··· Dataset

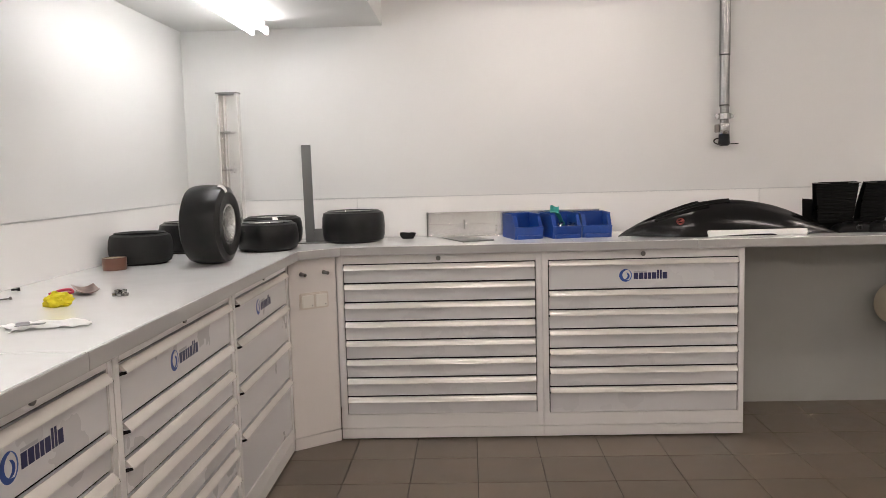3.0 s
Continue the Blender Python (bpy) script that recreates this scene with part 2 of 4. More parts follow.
def shell(f, nu, nv, thick, hole=None, bm=None):
    """A sheet f(u, v) -> point, u and v from 0 to 1, with a thickness along its normals."""
    pts = [[Vector(f(i / nu, j / nv)) for j in range(nv + 1)] for i in range(nu + 1)]
    nor = []
    for i in range(nu + 1):
        row = []
        for j in range(nv + 1):
            du = pts[min(i + 1, nu)][j] - pts[max(i - 1, 0)][j]
            dv = pts[i][min(j + 1, nv)] - pts[i][max(j - 1, 0)]
            row.append(du.cross(dv).normalized())
        nor.append(row)
    b = bmesh.new()
    top = [[b.verts.new(p) for p in row] for row in pts]
    low = [[b.verts.new(pts[i][j] - nor[i][j] * thick) for j in range(nv + 1)] for i in range(nu + 1)]
    keep = [[not (hole and hole((i + 0.5) / nu, (j + 0.5) / nv)) for j in range(nv)] for i in range(nu)]
    for i in range(nu):
        for j in range(nv):
            if not keep[i][j]:
                continue
            b.faces.new((top[i][j], top[i + 1][j], top[i + 1][j + 1], top[i][j + 1]))
            b.faces.new((low[i][j], low[i][j + 1], low[i + 1][j + 1], low[i + 1][j]))
            for (di, dj), (p, q) in {(0, -1): ((i, j), (i + 1, j)), (1, 0): ((i + 1, j), (i + 1, j + 1)), (0, 1): ((i + 1, j + 1), (i, j + 1)), (-1, 0): ((i, j + 1), (i, j))}.items():
                a, c = i + di, j + dj
                if not (0 <= a < nu and 0 <= c < nv and keep[a][c]):
                    b.faces.new((top[q[0]][q[1]], top[p[0]][p[1]], low[p[0]][p[1]], low[q[0]][q[1]]))
    bmesh.ops.delete(b, geom=[v for v in b.verts if not v.link_faces], context="VERTS")
    return join(bm, b)


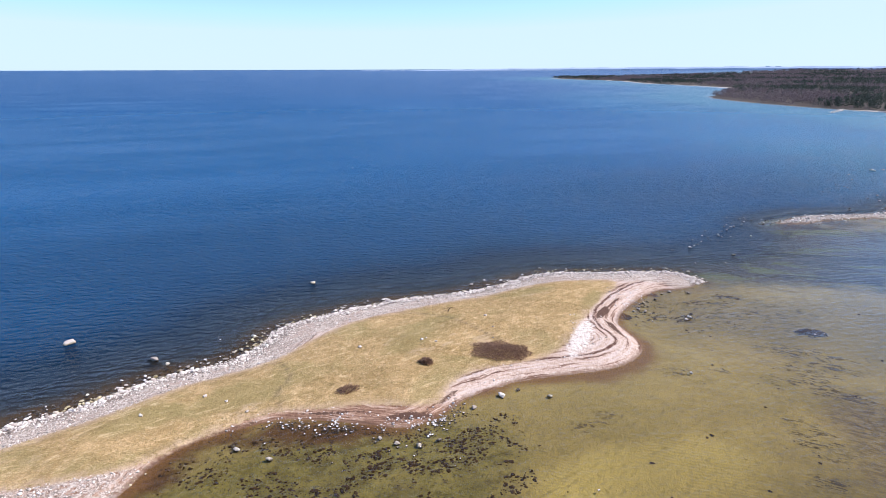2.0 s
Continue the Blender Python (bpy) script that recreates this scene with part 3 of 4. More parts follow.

······

Reproduce each line word for word and drop the pictures.

3.0 s
Continue the Blender Python (bpy) script that recreates this scene with part 2 of 4. More parts follow.
def shell(f, nu, nv, thick, hole=None, bm=None):
    """A sheet f(u, v) -> point, u and v from 0 to 1, with a thickness along its normals."""
    pts = [[Vector(f(i / nu, j / nv)) for j in range(nv + 1)] for i in range(nu + 1)]
    nor = []
    for i in range(nu + 1):
        row = []
        for j in range(nv + 1):
            du = pts[min(i + 1, nu)][j] - pts[max(i - 1, 0)][j]
            dv = pts[i][min(j + 1, nv)] - pts[i][max(j - 1, 0)]
            row.append(du.cross(dv).normalized())
        nor.append(row)
    b = bmesh.new()
    top = [[b.verts.new(p) for p in row] for row in pts]
    low = [[b.verts.new(pts[i][j] - nor[i][j] * thick) for j in range(nv + 1)] for i in range(nu + 1)]
    keep = [[not (hole and hole((i + 0.5) / nu, (j + 0.5) / nv)) for j in range(nv)] for i in range(nu)]
    for i in range(nu):
        for j in range(nv):
            if not keep[i][j]:
                continue
            b.faces.new((top[i][j], top[i + 1][j], top[i + 1][j + 1], top[i][j + 1]))
            b.faces.new((low[i][j], low[i][j + 1], low[i + 1][j + 1], low[i + 1][j]))
            for (di, dj), (p, q) in {(0, -1): ((i, j), (i + 1, j)), (1, 0): ((i + 1, j), (i + 1, j + 1)), (0, 1): ((i + 1, j + 1), (i, j + 1)), (-1, 0): ((i, j + 1), (i, j))}.items():
                a, c = i + di, j + dj
                if not (0 <= a < nu and 0 <= c < nv and keep[a][c]):
                    b.faces.new((top[q[0]][q[1]], top[p[0]][p[1]], low[p[0]][p[1]], low[q[0]][q[1]]))
    bmesh.ops.delete(b, geom=[v for v in b.verts if not v.link_faces], context="VERTS")
    return join(bm, b)


2.0 s
Continue the Blender Python (bpy) script that recreates this scene with part 3 of 4. More parts follow.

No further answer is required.